SPOKANE — The Jones Produce Dehy Company has been fined $16,000 by the state Department of Ecology for illegally discharging polluted waste water from its Quincy facilities in August.

Mike Jones operates two adjoining facilities in Quincy — one that washes and packs fresh potatoes and one that dehydrates potatoes. The facility's waste water permit allows Jones to use the waste water for irrigation on land eight miles south of town. It is not allowed to be discharged at any other location.

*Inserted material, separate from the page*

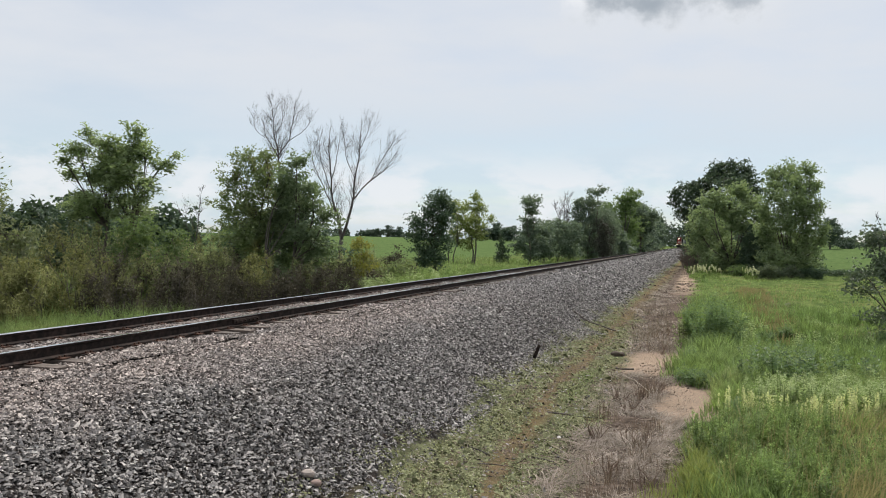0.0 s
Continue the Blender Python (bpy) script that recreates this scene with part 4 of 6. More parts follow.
    bare_tree("dead_tree", -11.95, 46.5, gz(-11.95, 46.5), [[(0.05, -0.1, 0.19), (0, 2.5, 0.16), (0, 3.2, 0.15), (-0.16, 4.35, 0.10), (-0.67, 5.7, 0.075), (-0.68, 7.1, 0.055), (-0.85, 8.65, 0.032), (-0.8, 10.0, 0.01)],
              [(0, 3.1, 0.12), (0.42, 4.05, 0.105), (0.79, 5.55, 0.085), (0.8, 6.95, 0.062), (1.06, 8.7, 0.035), (1.14, 10.6, 0.01)], [(0.8, 5.6, 0.06), (1.82, 6.65, 0.042), (2.78, 7.3, 0.028), (3.8, 8.5, 0.009)],
              [(-0.16, 4.35, 0.06), (-1.06, 5.95, 0.042), (-2.0, 7.8, 0.026), (-2.25, 9.1, 0.009)], [(-0.68, 7.0, 0.035), (-0.33, 8.65, 0.022), (-0.2, 10.1, 0.009)], [(0.79, 6.9, 0.034), (0.24, 8.2, 0.022), (-0.05, 9.7, 0.009)],
              [(1.03, 8.5, 0.028), (1.77, 9.6, 0.018), (2.0, 10.5, 0.009)], [(1.82, 6.65, 0.03), (2.56, 8.1, 0.02), (3.3, 9.3, 0.009)], [(-0.68, 5.8, 0.036), (-1.5, 8.15, 0.022), (-1.75, 9.8, 0.009)]],
              "forked dead tree with a wide spray of bare twigs", seed=33, spray=1.9, reach=1.5, twig=0.007)
    bare_tree("dead_sapling", -13.9, 34.0, gz(-13.9, 34), [[(0, 0, 0.04), (0.0, 3.6, 0.025), (0.3, 5.6, 0.008)], [(0, 3.0, 0.02), (-0.7, 4.8, 0.008)]], "thin dead sapling among the shrubs", seed=41, spray=1.0, twig=0.009, reach=0.8)
    planted("yellow_bush", -10.3, 45.0, [(0, 2.6, 0.6, 0.7), (0.3, 1.6, 0.7, 0.7), (-0.2, 0.9, 0.8, 0.6)], "bush with yellowing leaves", category="bush", leaf=M_YELLOW, count=2400, size=0.08, clump=0.15, trunk=0.04, stems=3, fork=0.2, seed=15, up=0.5)
    for k, (x, y, h, w) in enumerate(((-12.9, 54, 2.4, 1.1), (-11.6, 56, 2.6, 1.3), (-10.4, 53, 1.9, 1.0), (-12.0, 50, 1.7, 1.2), (-9.2, 44, 1.3, 1.2), (-8.2, 41, 1.2, 1.2), (-11.2, 44.0, 2.4, 1.0), (-12.4, 44.5, 2.6, 1.1))):
        planted("brown_shrub", x, y, [(0, h * 0.72, w * 0.6, h * 0.28), (w * 0.5, h * 0.45, w * 0.6, h * 0.3), (-w * 0.5, h * 0.45, w * 0.6, h * 0.3), (0, h * 0.25, w * 0.9, h * 0.25)],
                "rusty brown and green shrub in the grass", category="bush", leaf=(M_SHRUB, M_SHRUB_B, M_LEAF_TURN)[k % 3], count=1900, size=0.085, clump=0.16, trunk=0.03, stems=4, fork=0.15, seed=50 + k, group="shrubs by the track", up=0.4)
    planted("dark_tree", -14.6, 74.0, [(0.1, 7.2, 0.89, 0.85), (0.7, 6.6, 0.89, 0.95), (-0.4, 6.0, 1.09, 0.95), (0.9, 5.2, 0.89, 0.95), (-1.4, 4.9, 0.9, 0.95), (0.0, 4.3, 1.19, 0.95), (-1.7, 3.5, 0.91, 0.76), (0.4, 3.0, 1.19, 0.95),
            (-1.4, 2.0, 1.0, 0.95), (0.2, 1.6, 1.09, 0.85), (-1.4, 1.0, 0.9, 0.57)],
            "dark green young tree with drooping leaves", leaf=M_LEAF_DARK, count=11000, cluster=26, size=0.13, clump=0.22, trunk=0.1, fork=0.25, seed=16)
    planted("pale_tree", -20.0, 97.0, [(0.9, 7.3, 0.9, 0.74), (0.4, 6.1, 0.9, 0.99), (1.2, 4.8, 1.02, 0.99), (0.0, 3.8, 0.9, 0.99), (0.7, 2.6, 0.77, 0.74)], "slim pale green tree", leaf=M_LEAF_PALE, count=2600, size=0.15, clump=0.22, trunk=0.09, fork=0.3,
            stems=2, seed=17)
    planted("pale_tree", -17.7, 99.0, [(0.3, 8.2, 0.65, 0.75), (-0.6, 7.1, 0.91, 0.75), (0.9, 6.9, 0.9, 0.87), (-0.9, 5.6, 1.04, 0.88), (0.7, 5.1, 1.16, 0.87), (2.0, 5.6, 0.51, 0.5), (-0.5, 3.9, 1.04, 0.75), (1.1, 3.6, 0.9, 0.75), (-0.4, 2.4, 0.65, 0.63)],
            "airy pale yellow-green tree with a visible trunk", leaf=M_LEAF_PALE, count=4000, size=0.15, clump=0.22, trunk=0.12, fork=0.3, stems=2, seed=18)
    planted("small_shrub", -15.4, 105.0, [(0, 2.4, 0.6, 0.7), (0, 1.6, 0.8, 0.7), (0, 0.7, 0.9, 0.6)], "small dark green shrub in the grass", category="bush", leaf=M_LEAF_DARK, count=1500, size=0.14, clump=0.18, trunk=0.05, fork=0.2, seed=19)
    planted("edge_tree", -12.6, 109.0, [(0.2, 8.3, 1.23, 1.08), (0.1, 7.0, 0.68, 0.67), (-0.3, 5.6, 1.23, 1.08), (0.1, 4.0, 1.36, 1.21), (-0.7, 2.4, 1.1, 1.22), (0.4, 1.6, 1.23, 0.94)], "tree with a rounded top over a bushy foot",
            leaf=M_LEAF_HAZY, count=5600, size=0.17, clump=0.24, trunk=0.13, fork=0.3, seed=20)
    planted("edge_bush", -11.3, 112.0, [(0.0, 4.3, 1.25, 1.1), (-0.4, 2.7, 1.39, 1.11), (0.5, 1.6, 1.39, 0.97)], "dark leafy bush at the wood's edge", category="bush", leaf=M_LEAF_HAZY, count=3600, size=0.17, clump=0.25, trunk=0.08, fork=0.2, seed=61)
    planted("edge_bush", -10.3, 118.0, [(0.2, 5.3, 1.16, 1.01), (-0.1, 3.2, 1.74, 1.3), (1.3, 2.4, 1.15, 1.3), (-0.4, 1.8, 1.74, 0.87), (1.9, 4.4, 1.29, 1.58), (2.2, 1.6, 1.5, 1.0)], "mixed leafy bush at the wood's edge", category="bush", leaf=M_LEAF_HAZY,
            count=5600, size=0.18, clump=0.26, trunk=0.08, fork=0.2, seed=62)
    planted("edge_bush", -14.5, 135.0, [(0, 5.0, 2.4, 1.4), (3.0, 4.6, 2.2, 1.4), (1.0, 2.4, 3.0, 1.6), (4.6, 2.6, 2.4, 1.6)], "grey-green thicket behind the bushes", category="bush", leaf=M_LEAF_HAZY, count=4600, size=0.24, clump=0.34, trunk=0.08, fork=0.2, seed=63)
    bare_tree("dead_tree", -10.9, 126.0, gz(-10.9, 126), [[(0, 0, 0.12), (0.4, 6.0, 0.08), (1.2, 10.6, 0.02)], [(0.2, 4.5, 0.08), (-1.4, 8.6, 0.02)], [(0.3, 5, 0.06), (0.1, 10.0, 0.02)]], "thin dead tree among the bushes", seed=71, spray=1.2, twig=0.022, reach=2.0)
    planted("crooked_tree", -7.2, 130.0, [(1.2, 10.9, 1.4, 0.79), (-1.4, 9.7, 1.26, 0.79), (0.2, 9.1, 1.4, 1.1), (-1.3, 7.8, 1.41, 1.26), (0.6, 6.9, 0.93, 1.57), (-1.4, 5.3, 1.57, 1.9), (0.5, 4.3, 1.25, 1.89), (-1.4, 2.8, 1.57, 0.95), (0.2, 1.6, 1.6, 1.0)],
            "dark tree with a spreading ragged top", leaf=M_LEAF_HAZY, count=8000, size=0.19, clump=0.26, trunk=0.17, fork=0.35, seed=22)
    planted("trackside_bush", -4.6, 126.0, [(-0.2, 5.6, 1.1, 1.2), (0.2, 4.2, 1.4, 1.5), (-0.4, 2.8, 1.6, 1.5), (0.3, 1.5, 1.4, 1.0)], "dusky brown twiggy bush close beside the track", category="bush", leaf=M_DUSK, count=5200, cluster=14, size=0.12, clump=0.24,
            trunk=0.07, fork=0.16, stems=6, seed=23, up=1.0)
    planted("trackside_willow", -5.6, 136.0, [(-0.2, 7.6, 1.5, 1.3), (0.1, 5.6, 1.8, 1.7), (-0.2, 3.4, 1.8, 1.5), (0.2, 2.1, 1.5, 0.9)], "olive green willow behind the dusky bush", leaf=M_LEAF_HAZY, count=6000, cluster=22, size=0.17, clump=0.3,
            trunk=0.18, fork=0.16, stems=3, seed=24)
    # wood along the track: the haze over it is put into lighter leaf colours
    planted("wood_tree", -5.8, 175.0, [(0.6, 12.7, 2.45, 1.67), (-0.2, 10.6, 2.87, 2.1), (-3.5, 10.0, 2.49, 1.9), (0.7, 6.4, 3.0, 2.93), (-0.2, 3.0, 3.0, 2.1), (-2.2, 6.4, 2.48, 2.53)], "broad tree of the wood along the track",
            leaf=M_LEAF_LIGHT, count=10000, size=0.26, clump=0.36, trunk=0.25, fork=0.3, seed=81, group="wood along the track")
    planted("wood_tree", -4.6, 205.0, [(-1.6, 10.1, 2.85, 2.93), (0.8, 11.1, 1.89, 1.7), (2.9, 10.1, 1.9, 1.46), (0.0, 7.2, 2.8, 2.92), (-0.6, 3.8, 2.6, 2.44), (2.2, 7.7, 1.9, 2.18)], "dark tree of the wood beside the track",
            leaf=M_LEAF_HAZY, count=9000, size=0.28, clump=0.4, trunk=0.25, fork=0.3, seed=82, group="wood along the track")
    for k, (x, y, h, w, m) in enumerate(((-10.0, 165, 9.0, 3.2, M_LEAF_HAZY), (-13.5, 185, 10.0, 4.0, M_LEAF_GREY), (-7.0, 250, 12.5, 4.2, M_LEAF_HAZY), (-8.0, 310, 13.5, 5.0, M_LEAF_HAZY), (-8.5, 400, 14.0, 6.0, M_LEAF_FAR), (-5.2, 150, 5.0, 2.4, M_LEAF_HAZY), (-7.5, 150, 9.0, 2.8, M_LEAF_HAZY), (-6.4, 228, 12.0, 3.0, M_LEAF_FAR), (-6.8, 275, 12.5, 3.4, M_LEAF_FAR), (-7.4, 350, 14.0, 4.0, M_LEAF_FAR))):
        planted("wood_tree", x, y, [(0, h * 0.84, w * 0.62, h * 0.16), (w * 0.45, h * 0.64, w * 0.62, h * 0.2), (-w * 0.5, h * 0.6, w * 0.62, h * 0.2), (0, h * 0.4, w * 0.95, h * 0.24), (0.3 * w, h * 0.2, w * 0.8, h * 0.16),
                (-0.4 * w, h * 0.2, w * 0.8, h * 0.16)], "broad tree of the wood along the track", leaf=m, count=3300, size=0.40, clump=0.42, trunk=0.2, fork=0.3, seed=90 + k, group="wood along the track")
    # hedge across the field behind the scrub
    for k in range(11):
        u = k / 8 if k < 9 else 0.36 + 0.07 * (k - 9)
        x, y, h, w = -64 + 40 * u, 50 + 14 * u + 3 * math.sin(k * 2.1), 6.9 - 1.9 * u + 0.4 * math.sin(k * 1.7), 4.2 if k < 9 else 2.6
        planted("hedge_tree", x, y, [(0, h * 0.8, w * 0.6, h * 0.2), (w * 0.5, h * 0.55, w * 0.7, h * 0.25), (-w * 0.5, h * 0.5, w * 0.7, h * 0.25), (0, h * 0.25, w, h * 0.25)], "dark hedge tree at the field's edge",
                leaf=M_LEAF_DARK, count=4000, size=0.27, clump=0.34, trunk=0.12, fork=0.25, seed=180 + k, group="hedge behind the scrub")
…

Because pipes from the facilities were not maintained adequately, they became plugged and caused waste water to flow into the city's municipal waste-water and storm-drain systems and onto land east of Jones Produce. The highly concentrated effluent from the potato plants can damage the environment and the city's sewer system which is not designed to handle the extra load.

The waste water in the city's storm drain eventually discharges into a U.S. Bureau of Reclamation ditch located along the West Canal, a primary irrigation canal that is part of the federal Columbia Basin Irrigation Project.

"We understand that plugged lines can occur," said Jim Bellatty, who manages Ecology's water quality system in Spokane. "But the company should have called Ecology and the city of Quincy when the emergency occurred so we could work with them to fix the problem while protecting the city's sewer system and the environment."

Jones may appeal the penalty to Ecology or to the state's Pollution Control Hearings Board within 30 days.

Jones could not be reached for comment at press time.